Conflict in Justice Odek's Death as Family, DCI and Judges Clash

A fresh twist emerged in the abrupt death of the Court of Appeal Judge, James Otieno Odek, following conflicting accounts between the Directorate of Criminal Investigations (DCI) and the judge's caretaker about the existence of CCTV footage detailing his last moments.

According to a report by the Daily Nation on Wednesday, December 18, DCI detectives who were probing the matter concluded that there was no anomaly in the cameras suggesting that the final moments of the judge must have been captured.

The caretaker, identified as William Nyandara, however, differed with their account claiming that the CCTV cameras had stopped working a while back and that he had informed his manager to make the necessary repairs.

He added that when the detectives asked him to review the footage on Monday, he discovered that the cameras had not yet been repaired.

"I will have to take up the matter with the manager of the apartments (Groovehut where Odek lived)," Nyandara told detectives on Monday, December 16, when they asked him about the footage.

In a separate conflict documented by People Daily, a postmortem that was scheduled on the body was delayed after his family asked for time to deliberate on where the exercise should be carried out.

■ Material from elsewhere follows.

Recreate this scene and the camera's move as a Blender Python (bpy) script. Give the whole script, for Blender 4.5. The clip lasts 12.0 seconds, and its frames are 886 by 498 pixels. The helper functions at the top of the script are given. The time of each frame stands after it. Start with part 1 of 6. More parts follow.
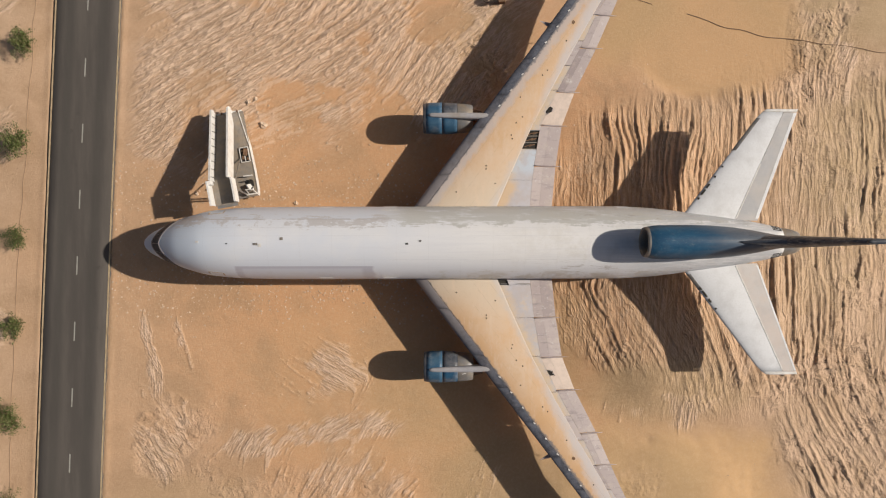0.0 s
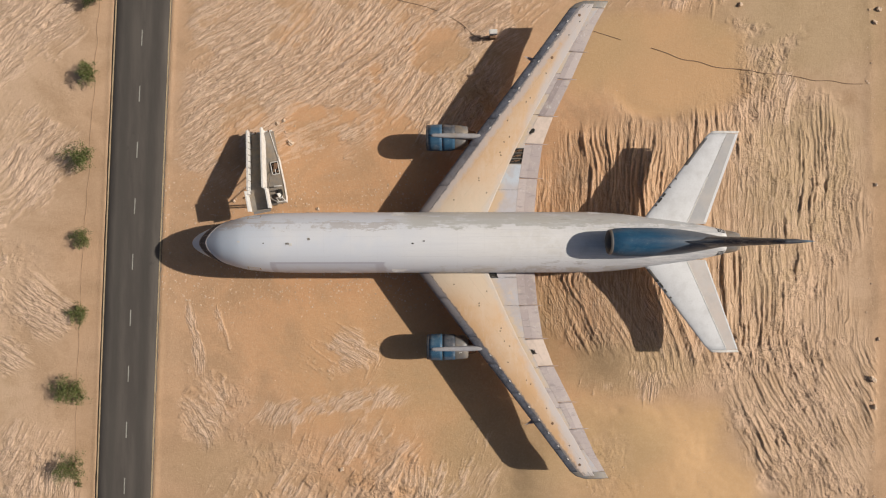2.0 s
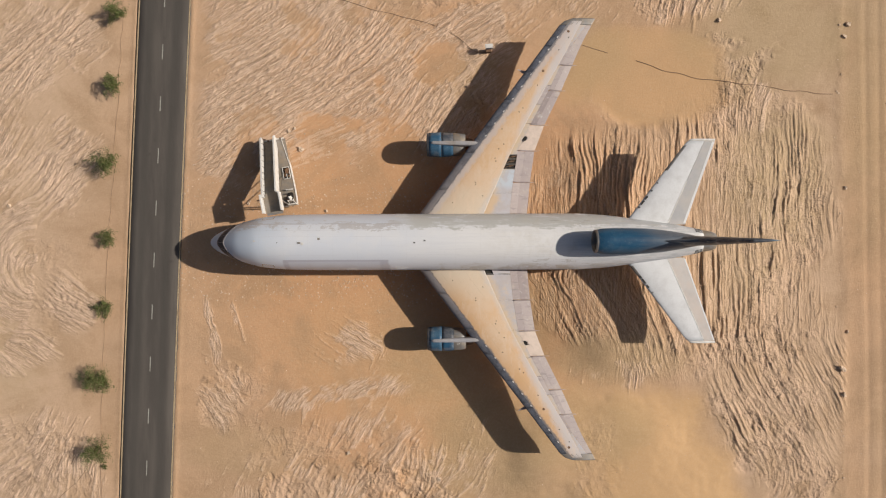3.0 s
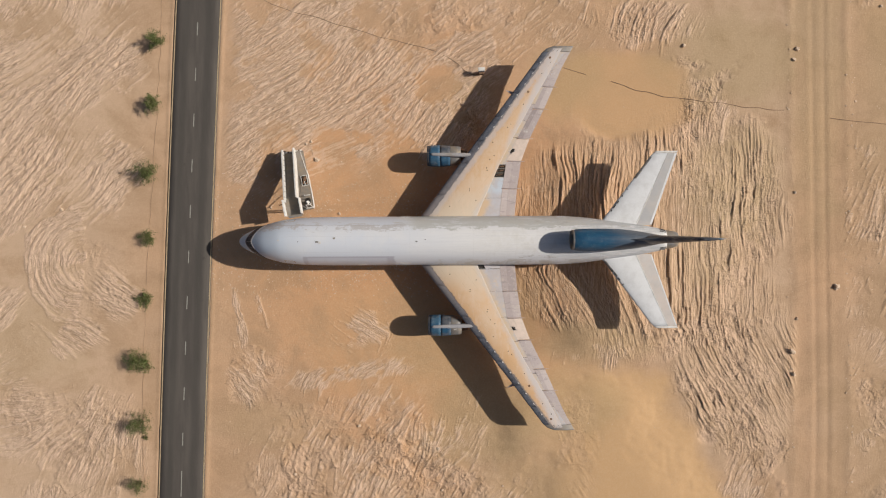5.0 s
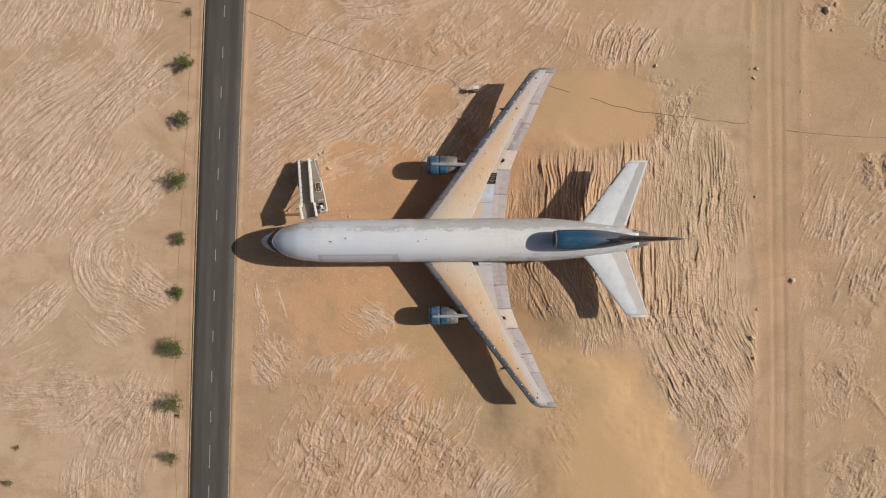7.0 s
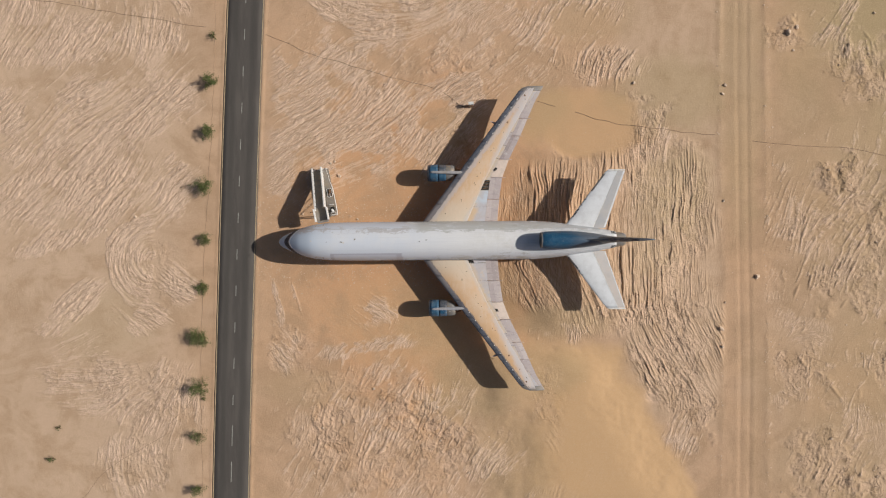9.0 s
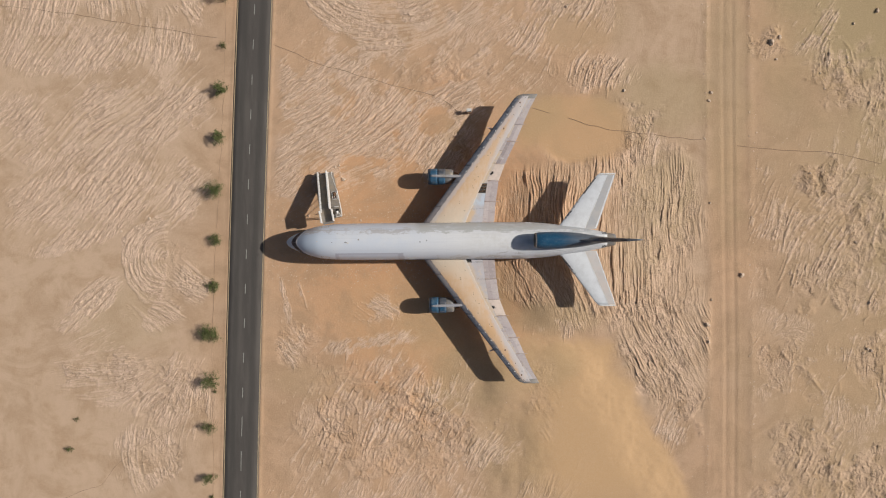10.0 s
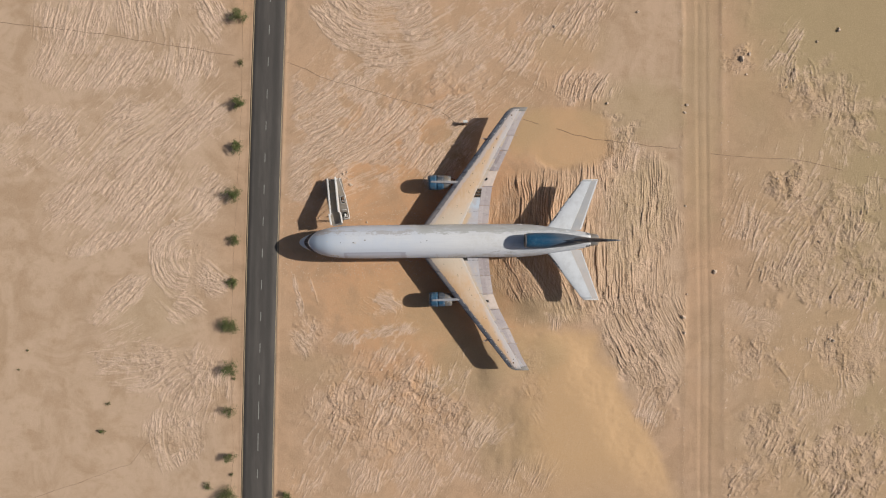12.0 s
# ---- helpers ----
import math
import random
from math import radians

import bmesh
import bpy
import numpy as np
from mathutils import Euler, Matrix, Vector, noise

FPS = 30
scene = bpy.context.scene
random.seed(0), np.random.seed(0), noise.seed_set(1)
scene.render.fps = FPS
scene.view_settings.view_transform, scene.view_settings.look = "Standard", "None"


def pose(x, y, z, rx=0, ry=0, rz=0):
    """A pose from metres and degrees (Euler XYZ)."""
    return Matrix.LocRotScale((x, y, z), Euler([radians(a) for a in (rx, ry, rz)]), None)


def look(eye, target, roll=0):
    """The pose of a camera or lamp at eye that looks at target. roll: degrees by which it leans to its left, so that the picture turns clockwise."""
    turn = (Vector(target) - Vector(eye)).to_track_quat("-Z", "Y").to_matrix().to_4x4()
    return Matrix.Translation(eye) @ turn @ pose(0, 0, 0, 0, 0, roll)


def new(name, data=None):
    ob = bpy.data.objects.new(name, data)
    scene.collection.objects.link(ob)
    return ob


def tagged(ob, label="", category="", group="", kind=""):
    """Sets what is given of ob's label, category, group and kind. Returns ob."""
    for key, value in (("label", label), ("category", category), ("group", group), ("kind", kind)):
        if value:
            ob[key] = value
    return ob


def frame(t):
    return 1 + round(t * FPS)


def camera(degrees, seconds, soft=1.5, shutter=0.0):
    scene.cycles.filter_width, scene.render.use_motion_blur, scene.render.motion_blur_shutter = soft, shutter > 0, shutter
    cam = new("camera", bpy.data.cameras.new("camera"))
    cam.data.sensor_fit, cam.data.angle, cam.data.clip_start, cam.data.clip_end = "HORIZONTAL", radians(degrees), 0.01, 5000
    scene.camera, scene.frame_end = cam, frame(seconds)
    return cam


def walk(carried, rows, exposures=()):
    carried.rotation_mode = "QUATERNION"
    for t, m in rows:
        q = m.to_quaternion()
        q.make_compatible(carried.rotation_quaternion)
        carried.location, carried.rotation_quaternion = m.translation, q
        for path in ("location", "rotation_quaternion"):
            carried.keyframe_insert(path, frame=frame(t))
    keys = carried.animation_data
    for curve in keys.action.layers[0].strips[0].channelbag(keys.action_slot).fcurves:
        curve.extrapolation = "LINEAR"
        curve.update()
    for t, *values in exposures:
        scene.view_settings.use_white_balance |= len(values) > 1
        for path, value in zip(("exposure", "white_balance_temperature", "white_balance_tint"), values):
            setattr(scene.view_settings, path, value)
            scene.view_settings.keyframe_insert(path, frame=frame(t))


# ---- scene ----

The publication noted that a section of the Judiciary had wanted that the body, which was at Aga Khan Hospital in Kisumu, to be airlifted to Nairobi for the exercise.

The family, however, objected to the plans to transfer the body to the Lee Funeral Home arguing that they needed to be sure about where the body would be stored.

The publication further indicated that the body had already been taken to Kisumu Airport ready to be airlifted before the family interrupted and had it returned to Aga Khan Hospital, Kisumu.

“We have to sit down as a family and discuss on a few things and that is where a place for preserving thee body will be agreed on.

“We realised that some judges and relatives wanted to view the body here in Kisumu. After consultations, it was decided that the body be returned to Aga Khan Hospital mortuary,” Odek's brother Yonnah told the press.

Odek's body was found in his house on Monday after an alarm was raised when he failed to show up at the Kisumu Law Courts.